We don’t just help you hire. We make sure your hiring holds under Saudi regulatory pressure.
9. Conclusion: In KSA, HR determines the Speed of Your Market Success
Saudi Arabia offers strong growth potential under Saudi Vision 2030, but operates on its own terms.
The companies that succeed are not the ones with the best strategy on paper. They are the ones that execute within the system, achieving their business goals with discipline and genuine commitment.
Three factors make the difference: regulatory readiness from day one; precision in hiring and team planning; and structured HR operations.
Delays in structuring human resources impact hiring timelines, operational capability, and overall market performance. Saudi Arabia does not reward improvisation. It rewards preparation.
ALTIOS helps you move faster by establishing HR structures designed specifically for the Saudi talent market, rather than simply adapting existing ones. Together, let’s make human resources a real driving force behind your company’s long-term success.
Frequently Asked Questions (FAQ)
1. What are the main challenges of recruiting in Saudi Arabia?
Recruiting in Saudi Arabia is constrained by regulatory frameworks, not just talent availability. Companies must align hiring with Saudization (Nitaqat) quotas, secure approvals for expatriates, and use government platforms like Qiwa and Jadarat. Most delays come from misalignment with these systems, not from lack of candidates.
2. How does Saudization impact hiring strategies in KSA?
Saudization directly shapes workforce planning. Companies must meet minimum thresholds for Saudi nationals based on their sector and size. If these ratios are not met, the ability to hire expatriates is restricted. Hiring decisions must be structured around compliance from the start, not adjusted later.
3. What are the key HR compliance requirements in Saudi Arabia?

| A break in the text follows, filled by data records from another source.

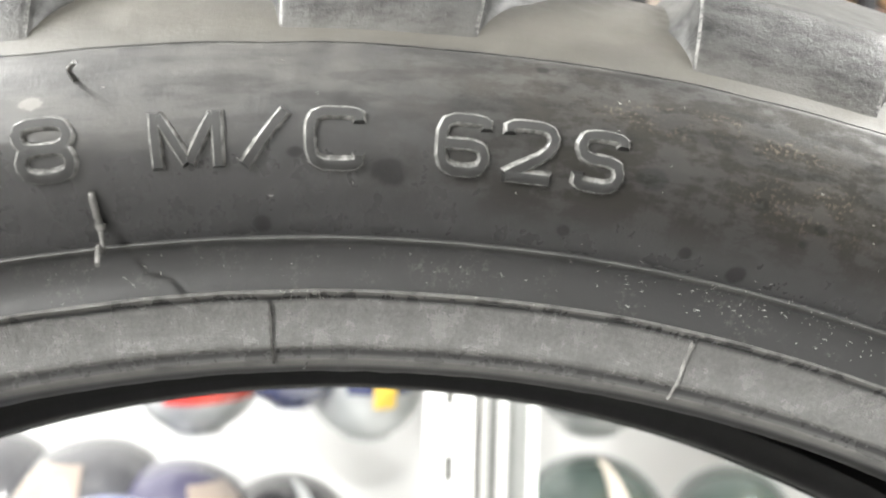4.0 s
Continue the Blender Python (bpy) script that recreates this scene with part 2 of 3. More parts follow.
    relief = n.bump(grain, 0.25, 0.00012, relief)
    relief = n.bump(cloud, 0.15, 0.0012, relief)
    flake = n.math("MULTIPLY", bead, n.ramp(n.noise(at, 950, 4, 0.7), 0.40, 0.62))
    relief = n.bump(flake, 0.25, 0.0004, relief)
    return n.finish(color, rough, relief, shine=shine)


def block_rubber():
    n = Nodes("tread_rubber")
    at = n.add("ShaderNodeTexCoord").outputs["Object"]
    shift = n.add("ShaderNodeVectorMath", operation="ADD")
    n.put(at, shift.inputs[0])
    n.put(n.add("ShaderNodeObjectInfo").outputs["Random"], shift.inputs[1])
    at = shift.outputs[0]
    cloud, fine, grain = n.noise(at, 130, 4, 0.6), n.noise(at, 900, 4, 0.65), n.noise(at, 3600, 2)
    color = n.mix(n.ramp(cloud, 0.32, 0.68), (0.016, 0.016, 0.0158), (0.030, 0.0298, 0.029))
    flat = n.add("ShaderNodeVectorMath", operation="MULTIPLY")
    n.put(at, flat.inputs[0])
    flat.inputs[1].default_value = (0.35, 1.0, 1.0)
    wear = n.noise(flat.outputs[0], 420, 5, 0.7)
    color = n.mix(n.math("MULTIPLY", n.ramp(wear, 0.50, 0.68), 0.4), color, (0.007, 0.007, 0.007))
    color = n.mix(n.math("MULTIPLY", n.ramp(fine, 0.64, 0.72), 0.5), color, (0.09, 0.088, 0.084))
    # paler blend at the foot and on the tread face, and worn edges
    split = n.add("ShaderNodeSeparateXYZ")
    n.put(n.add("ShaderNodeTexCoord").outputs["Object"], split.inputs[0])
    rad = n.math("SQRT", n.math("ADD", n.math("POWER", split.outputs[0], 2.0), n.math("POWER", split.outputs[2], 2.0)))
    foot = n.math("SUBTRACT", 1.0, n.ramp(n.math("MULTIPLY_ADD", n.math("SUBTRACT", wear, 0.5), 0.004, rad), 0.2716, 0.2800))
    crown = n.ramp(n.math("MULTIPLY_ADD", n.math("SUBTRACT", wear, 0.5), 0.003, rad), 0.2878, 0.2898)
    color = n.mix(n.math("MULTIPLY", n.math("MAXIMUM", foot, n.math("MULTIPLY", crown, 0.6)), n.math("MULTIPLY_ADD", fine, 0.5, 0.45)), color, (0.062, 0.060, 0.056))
    rough = n.math("MULTIPLY_ADD", cloud, 0.25, 0.36)
    relief = n.bump(fine, 0.38, 0.00042)
    relief = n.bump(grain, 0.3, 0.00015, relief)
    return n.finish(color, rough, relief, shine=n.math("MULTIPLY_ADD", n.ramp(wear, 0.40, 0.64), -0.24, 0.46))


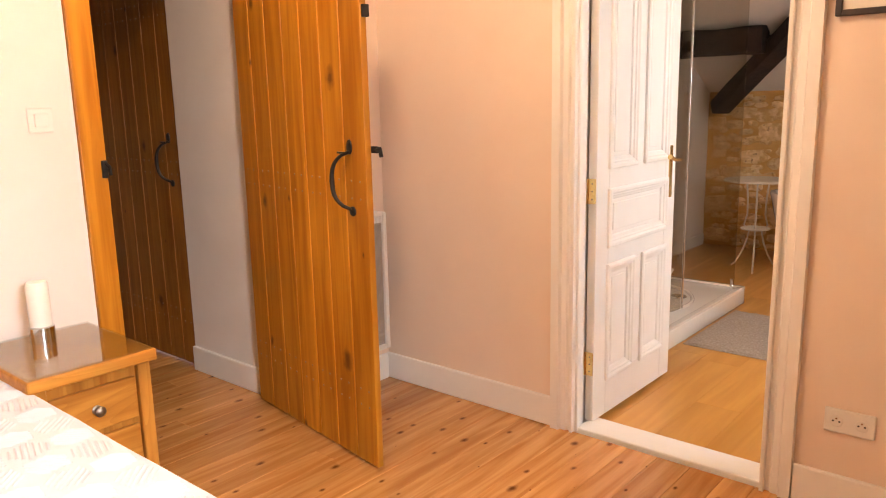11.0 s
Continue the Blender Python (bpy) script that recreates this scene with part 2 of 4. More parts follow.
BROWN_Z = wood("stained_frame", (0.21, 0.065, 0.02), (0.32, 0.11, 0.035), 2, 0.35, vary=0.04)
BROWN_Y = wood("stained_frame_level", (0.16, 0.055, 0.02), (0.25, 0.09, 0.035), 1, 0.35, vary=0.04)
BEAM = material("old_beam", (0.014, 0.006, 0.004), (0.038, 0.018, 0.010), 7, 0.9, 0.7, fine=30, dist=0.012)
CHROME = material("chrome", (0.75, 0.75, 0.76), (0.8, 0.8, 0.8), 5, 0.12, 0, metal=1)
BRASS = material("brass", (0.72, 0.50, 0.20), (0.80, 0.58, 0.26), 20, 0.22, 0.05, metal=1)
PEWTER = material("pewter", (0.22, 0.19, 0.16), (0.34, 0.30, 0.26), 60, 0.4, 0.2, metal=1)
IRON = material("black_iron", (0.015, 0.013, 0.012), (0.035, 0.03, 0.028), 40, 0.55, 0.4, metal=0.6)
DARK = material("dark_gap", (0.012, 0.01, 0.01), (0.02, 0.018, 0.016), 5, 0.8, 0)
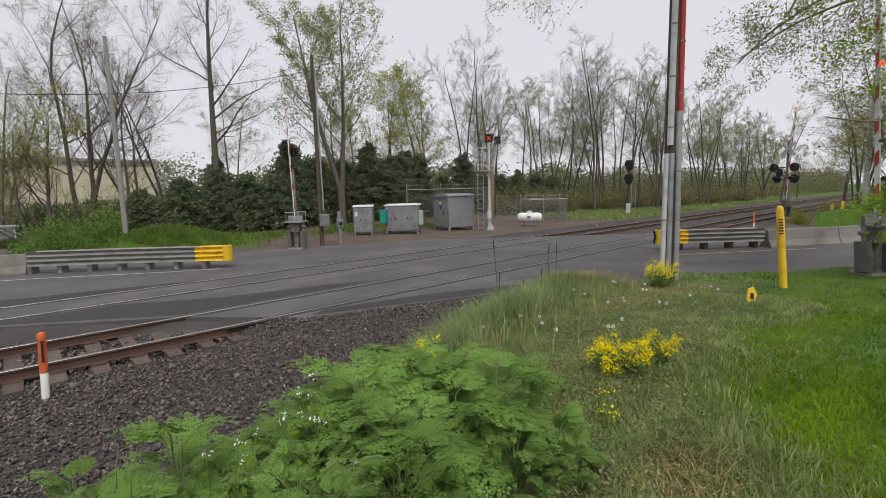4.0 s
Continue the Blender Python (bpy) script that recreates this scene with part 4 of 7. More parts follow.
def make_tree(name, label, tree, leaf, per_tip, size, spread, bark=None):
    ob = thing(name, label, "tree", group="trees round the crossing")
    o = new("trunk", tree.wood("trunk", bark or TWIG))
    o.parent = ob
    c = new("crown", tree.leaves("crown", leaf, per_tip, size, spread))
    c.parent = ob
    return ob


def tall_tree(seed, h, stems, plan, r):
    t = Tree(seed)
    for k in range(stems):
        w = t.rng.uniform(0, 2.0) + 2.1 * k
        lean = 0.0 if stems == 1 else t.rng.uniform(0.08, 0.24)
        t.grow((0.25 * math.cos(w) * (stems > 1), 0.25 * math.sin(w) * (stems > 1), -0.3), (lean * math.cos(w), lean * math.sin(w), 1), h * t.rng.uniform(0.85, 1.0), r, plan)
    return t


def forked_tree(seed):
    t = Tree(seed)
    t.line([(0, 0, -0.3), (0.02, 0, 0.8), (0, 0.02, 2.0), (0.0, 0, 3.1)], [0.34, 0.27, 0.25, 0.26], 10)
    plan = [(15, 0.46, 48, 0.12, 0.08, 0.22), (9, 0.46, 42, 0.35, 0.18, 0.15), (9, 0.5, 42, 0.3, 0.24, 0.1)]
    t.grow((-0.10, 0, 2.7), (-0.17, 0.05, 1), 11.8, 0.19, plan)
    t.grow((0.10, 0, 2.7), (0.11, -0.05, 1), 12.3, 0.18, plan)
    return t


UP = [(15, 0.40, 48, 0.06, 0.13, 0.22), (9, 0.46, 42, 0.35, 0.18, 0.15), (9, 0.5, 42, 0.3, 0.24, 0.1)]
SPREAD = [(15, 0.42, 55, 0.06, 0.06, 0.2), (8, 0.5, 42, 0.3, 0.18, 0.2), (7, 0.5, 42, 0.2, 0.22, 0.15)]
THIN = [(14, 0.30, 52, 0.05, 0.12, 0.34), (8, 0.5, 46, 0.28, 0.2, 0.15), (7, 0.52, 45, 0.2, 0.26, 0.1)]
LOW = [(16, 0.55, 50, 0.1, 0.1, 0.12), (8, 0.5, 40, 0.35, 0.18, 0.2), (6, 0.5, 42, 0.25, 0.22, 0.15)]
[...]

HR compliance in Saudi Arabia includes:
– Employment contracts aligned with Saudi Labor Law
– Registration with GOSI (social insurance)
– Payroll compliance through the Wage Protection Program (WPP) and Mudad
– Workforce management through Qiwa
Non-compliance can lead to hiring restrictions, penalties, or operational delays.
4. How do companies manage expatriate employees in Saudi Arabia?
Hiring expatriates requires government approval, valid work permits, and fixed-term contracts aligned with visa conditions. Employers are responsible for administrative processes, including visas, residence permits, health insurance coverage and repatriation. This makes workforce planning tightly linked to compliance and Saudization levels.
5. Why is HR strategy critical for business expansion in Saudi Arabia?
In Saudi Arabia, HR determines how fast a company can operate and scale. Regulatory approvals, workforce composition, and system integration directly impact hiring timelines and operational readiness. Companies that treat HR as a strategic function from day one avoid delays and build more stable growth.